Data lines:
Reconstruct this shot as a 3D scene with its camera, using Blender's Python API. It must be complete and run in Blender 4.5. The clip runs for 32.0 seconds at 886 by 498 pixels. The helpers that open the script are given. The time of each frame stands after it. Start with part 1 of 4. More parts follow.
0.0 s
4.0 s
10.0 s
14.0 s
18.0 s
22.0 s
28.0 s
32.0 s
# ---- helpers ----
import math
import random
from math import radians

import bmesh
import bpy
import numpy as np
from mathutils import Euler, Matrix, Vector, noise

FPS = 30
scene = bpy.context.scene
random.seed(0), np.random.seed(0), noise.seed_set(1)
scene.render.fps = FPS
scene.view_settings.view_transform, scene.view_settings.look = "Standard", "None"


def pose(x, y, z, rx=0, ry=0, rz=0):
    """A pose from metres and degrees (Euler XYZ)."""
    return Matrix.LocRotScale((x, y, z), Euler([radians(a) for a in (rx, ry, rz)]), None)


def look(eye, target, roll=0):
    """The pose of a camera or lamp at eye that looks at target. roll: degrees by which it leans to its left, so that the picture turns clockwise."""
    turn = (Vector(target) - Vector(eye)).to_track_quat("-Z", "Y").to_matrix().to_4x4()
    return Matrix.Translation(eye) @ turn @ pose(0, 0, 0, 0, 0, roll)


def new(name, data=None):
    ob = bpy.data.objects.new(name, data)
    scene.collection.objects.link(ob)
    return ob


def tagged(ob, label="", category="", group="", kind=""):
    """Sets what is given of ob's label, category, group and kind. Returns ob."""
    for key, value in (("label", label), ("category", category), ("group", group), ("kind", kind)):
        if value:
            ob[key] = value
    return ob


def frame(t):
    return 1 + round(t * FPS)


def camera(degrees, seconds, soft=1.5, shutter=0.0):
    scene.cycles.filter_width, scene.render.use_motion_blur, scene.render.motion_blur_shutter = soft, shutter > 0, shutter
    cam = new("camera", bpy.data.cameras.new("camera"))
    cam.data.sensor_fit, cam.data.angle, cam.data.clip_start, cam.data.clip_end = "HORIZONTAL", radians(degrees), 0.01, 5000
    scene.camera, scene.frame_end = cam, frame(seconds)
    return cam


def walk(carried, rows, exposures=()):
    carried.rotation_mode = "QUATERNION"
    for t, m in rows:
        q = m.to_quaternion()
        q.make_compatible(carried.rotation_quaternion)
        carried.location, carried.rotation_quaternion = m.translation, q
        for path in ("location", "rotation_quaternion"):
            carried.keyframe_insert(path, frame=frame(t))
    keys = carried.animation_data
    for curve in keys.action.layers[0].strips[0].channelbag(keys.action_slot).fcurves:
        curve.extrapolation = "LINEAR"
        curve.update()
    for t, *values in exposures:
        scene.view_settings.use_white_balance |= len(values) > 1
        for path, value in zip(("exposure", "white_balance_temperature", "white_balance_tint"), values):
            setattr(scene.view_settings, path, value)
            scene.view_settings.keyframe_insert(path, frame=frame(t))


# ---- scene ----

Given task: Your task is to transcribe the material exactly.

Result of this task:
Reconstruct this shot as a 3D scene with its camera, using Blender's Python API. It must be complete and run in Blender 4.5. The clip runs for 32.0 seconds at 886 by 498 pixels. The helpers that open the script are given. The time of each frame stands after it. Start with part 1 of 4. More parts follow.
0.0 s
4.0 s
10.0 s
14.0 s
18.0 s
22.0 s
28.0 s
32.0 s
# ---- helpers ----
import math
import random
from math import radians

import bmesh
import bpy
import numpy as np
from mathutils import Euler, Matrix, Vector, noise

FPS = 30
scene = bpy.context.scene
random.seed(0), np.random.seed(0), noise.seed_set(1)
scene.render.fps = FPS
scene.view_settings.view_transform, scene.view_settings.look = "Standard", "None"


def pose(x, y, z, rx=0, ry=0, rz=0):
    """A pose from metres and degrees (Euler XYZ)."""
    return Matrix.LocRotScale((x, y, z), Euler([radians(a) for a in (rx, ry, rz)]), None)


def look(eye, target, roll=0):
    """The pose of a camera or lamp at eye that looks at target. roll: degrees by which it leans to its left, so that the picture turns clockwise."""
    turn = (Vector(target) - Vector(eye)).to_track_quat("-Z", "Y").to_matrix().to_4x4()
    return Matrix.Translation(eye) @ turn @ pose(0, 0, 0, 0, 0, roll)


def new(name, data=None):
    ob = bpy.data.objects.new(name, data)
    scene.collection.objects.link(ob)
    return ob


def tagged(ob, label="", category="", group="", kind=""):
    """Sets what is given of ob's label, category, group and kind. Returns ob."""
    for key, value in (("label", label), ("category", category), ("group", group), ("kind", kind)):
        if value:
            ob[key] = value
    return ob


def frame(t):
    return 1 + round(t * FPS)


def camera(degrees, seconds, soft=1.5, shutter=0.0):
    scene.cycles.filter_width, scene.render.use_motion_blur, scene.render.motion_blur_shutter = soft, shutter > 0, shutter
    cam = new("camera", bpy.data.cameras.new("camera"))
    cam.data.sensor_fit, cam.data.angle, cam.data.clip_start, cam.data.clip_end = "HORIZONTAL", radians(degrees), 0.01, 5000
    scene.camera, scene.frame_end = cam, frame(seconds)
    return cam


def walk(carried, rows, exposures=()):
    carried.rotation_mode = "QUATERNION"
    for t, m in rows:
        q = m.to_quaternion()
        q.make_compatible(carried.rotation_quaternion)
        carried.location, carried.rotation_quaternion = m.translation, q
        for path in ("location", "rotation_quaternion"):
            carried.keyframe_insert(path, frame=frame(t))
    keys = carried.animation_data
    for curve in keys.action.layers[0].strips[0].channelbag(keys.action_slot).fcurves:
        curve.extrapolation = "LINEAR"
        curve.update()
    for t, *values in exposures:
        scene.view_settings.use_white_balance |= len(values) > 1
        for path, value in zip(("exposure", "white_balance_temperature", "white_balance_tint"), values):
            setattr(scene.view_settings, path, value)
            scene.view_settings.keyframe_insert(path, frame=frame(t))


# ---- scene ----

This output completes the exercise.